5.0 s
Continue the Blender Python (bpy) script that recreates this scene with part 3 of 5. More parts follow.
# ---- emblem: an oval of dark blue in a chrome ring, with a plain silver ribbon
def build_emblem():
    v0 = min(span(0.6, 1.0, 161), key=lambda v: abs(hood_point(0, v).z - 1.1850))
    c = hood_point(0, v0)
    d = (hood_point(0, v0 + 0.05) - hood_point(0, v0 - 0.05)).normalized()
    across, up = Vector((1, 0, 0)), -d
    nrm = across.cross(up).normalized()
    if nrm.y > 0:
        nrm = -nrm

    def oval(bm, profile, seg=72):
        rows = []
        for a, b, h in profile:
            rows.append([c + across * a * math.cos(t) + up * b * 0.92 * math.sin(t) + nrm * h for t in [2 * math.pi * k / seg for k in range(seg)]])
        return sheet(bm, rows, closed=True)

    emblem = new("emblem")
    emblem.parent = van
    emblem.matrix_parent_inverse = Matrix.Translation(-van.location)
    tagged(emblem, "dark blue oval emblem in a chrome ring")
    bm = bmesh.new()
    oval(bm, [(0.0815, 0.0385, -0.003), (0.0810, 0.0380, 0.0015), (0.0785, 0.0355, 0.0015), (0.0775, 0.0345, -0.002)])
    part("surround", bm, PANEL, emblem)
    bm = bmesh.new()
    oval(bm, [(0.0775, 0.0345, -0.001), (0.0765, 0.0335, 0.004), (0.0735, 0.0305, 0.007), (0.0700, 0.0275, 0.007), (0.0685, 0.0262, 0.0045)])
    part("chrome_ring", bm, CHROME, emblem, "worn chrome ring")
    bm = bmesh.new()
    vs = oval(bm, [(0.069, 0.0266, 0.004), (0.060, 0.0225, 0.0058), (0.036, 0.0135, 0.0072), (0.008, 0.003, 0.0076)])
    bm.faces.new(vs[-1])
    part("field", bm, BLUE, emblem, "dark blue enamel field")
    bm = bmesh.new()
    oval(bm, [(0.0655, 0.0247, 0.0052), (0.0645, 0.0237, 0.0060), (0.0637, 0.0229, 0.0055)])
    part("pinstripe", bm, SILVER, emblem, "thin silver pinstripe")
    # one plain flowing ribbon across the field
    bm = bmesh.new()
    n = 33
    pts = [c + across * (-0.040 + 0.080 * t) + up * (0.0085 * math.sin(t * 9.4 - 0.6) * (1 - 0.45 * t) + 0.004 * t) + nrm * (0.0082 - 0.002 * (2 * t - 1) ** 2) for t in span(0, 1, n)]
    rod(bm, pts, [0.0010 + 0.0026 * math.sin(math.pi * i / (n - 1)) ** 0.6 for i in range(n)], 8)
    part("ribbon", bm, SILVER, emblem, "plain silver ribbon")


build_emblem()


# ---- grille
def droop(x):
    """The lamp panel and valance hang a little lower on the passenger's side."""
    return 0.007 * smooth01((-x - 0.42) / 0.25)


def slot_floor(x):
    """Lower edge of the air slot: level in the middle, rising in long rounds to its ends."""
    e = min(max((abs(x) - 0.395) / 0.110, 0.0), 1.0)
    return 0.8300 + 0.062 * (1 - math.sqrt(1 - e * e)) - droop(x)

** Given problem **
Each line from the start of the listing above through the line containing "return sheet(bm, rows, closed=True)" should be copied exactly, please, with no other lines added.

** Exercise result **
5.0 s
Continue the Blender Python (bpy) script that recreates this scene with part 3 of 5. More parts follow.
# ---- emblem: an oval of dark blue in a chrome ring, with a plain silver ribbon
def build_emblem():
    v0 = min(span(0.6, 1.0, 161), key=lambda v: abs(hood_point(0, v).z - 1.1850))
    c = hood_point(0, v0)
    d = (hood_point(0, v0 + 0.05) - hood_point(0, v0 - 0.05)).normalized()
    across, up = Vector((1, 0, 0)), -d
    nrm = across.cross(up).normalized()
    if nrm.y > 0:
        nrm = -nrm

    def oval(bm, profile, seg=72):
        rows = []
        for a, b, h in profile:
            rows.append([c + across * a * math.cos(t) + up * b * 0.92 * math.sin(t) + nrm * h for t in [2 * math.pi * k / seg for k in range(seg)]])
        return sheet(bm, rows, closed=True)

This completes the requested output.